• _Instructions to follow_
Transcribe all of the material exactly, except for its pictures.
□ □ □ □ □
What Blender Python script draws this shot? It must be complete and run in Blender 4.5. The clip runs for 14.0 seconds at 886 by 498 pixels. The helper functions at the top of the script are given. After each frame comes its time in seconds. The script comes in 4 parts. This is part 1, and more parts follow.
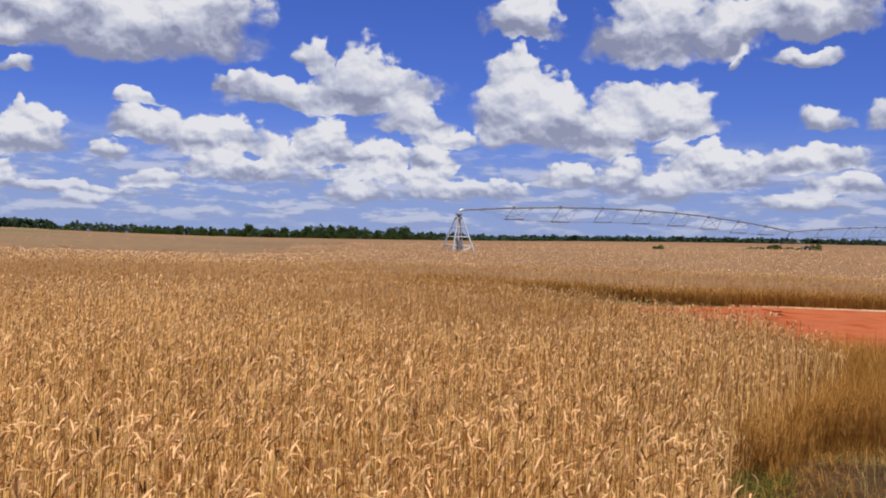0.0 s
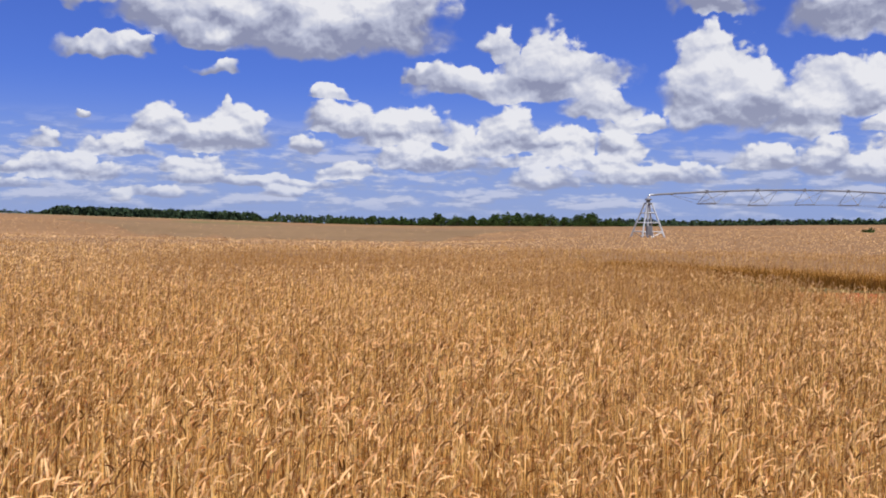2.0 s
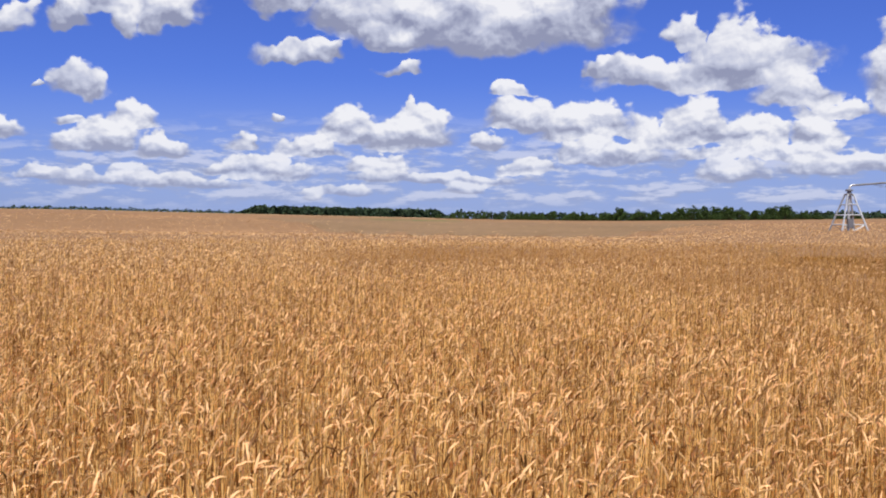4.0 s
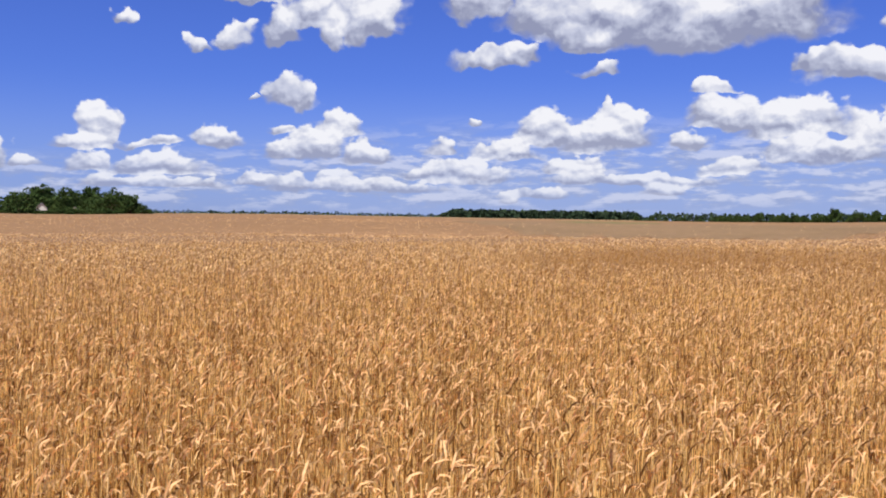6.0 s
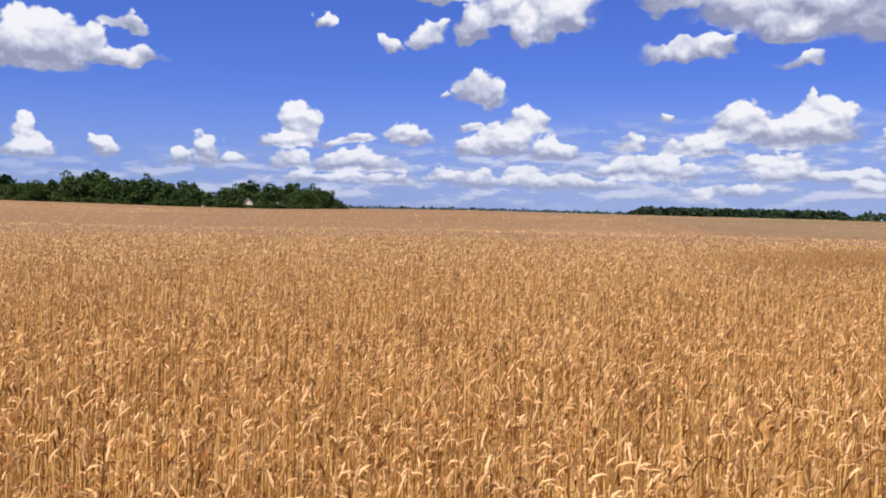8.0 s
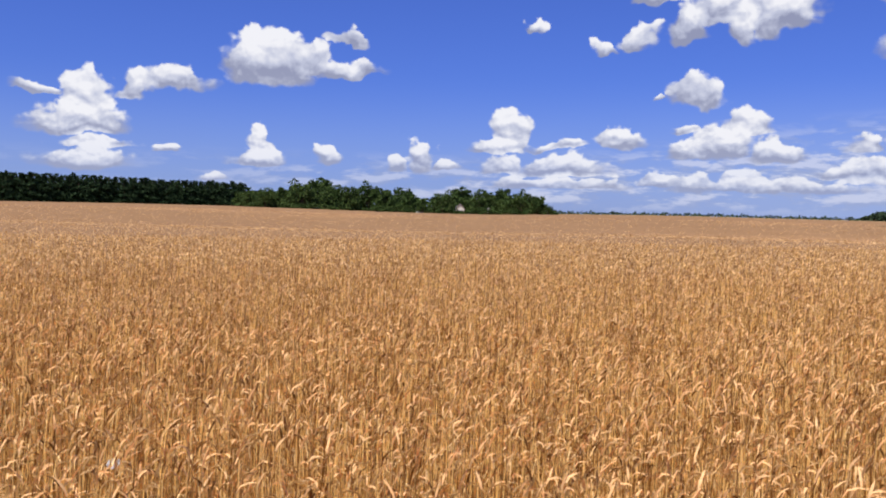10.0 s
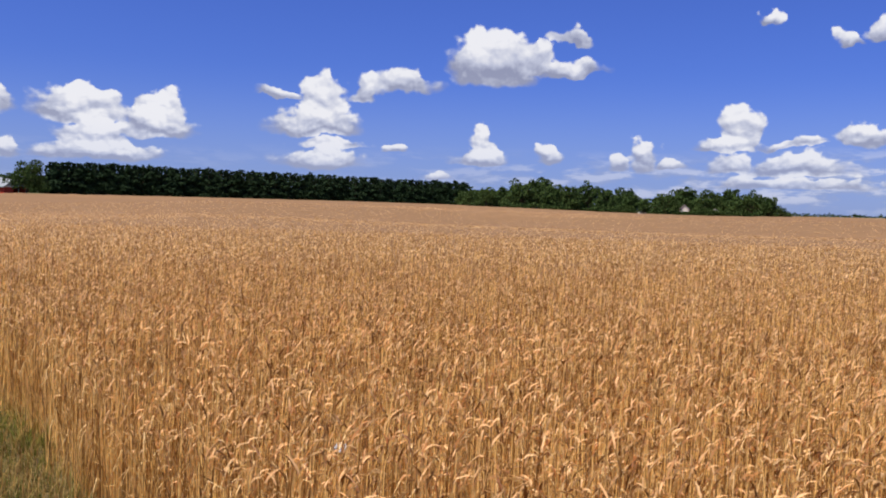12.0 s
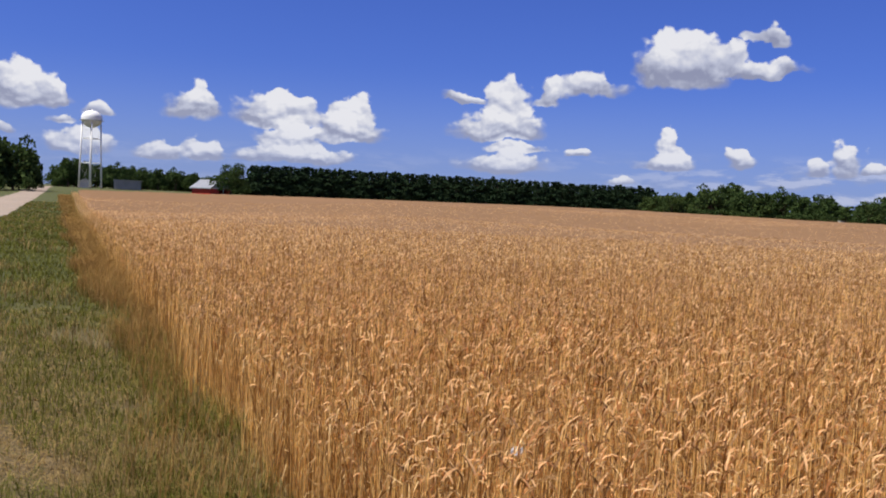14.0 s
□ □ □ □ □
• _Completed exercise_
What Blender Python script draws this shot? It must be complete and run in Blender 4.5. The clip runs for 14.0 seconds at 886 by 498 pixels. The helper functions at the top of the script are given. After each frame comes its time in seconds. The script comes in 4 parts. This is part 1, and more parts follow.
0.0 s
2.0 s
4.0 s
6.0 s
8.0 s
10.0 s
12.0 s
14.0 s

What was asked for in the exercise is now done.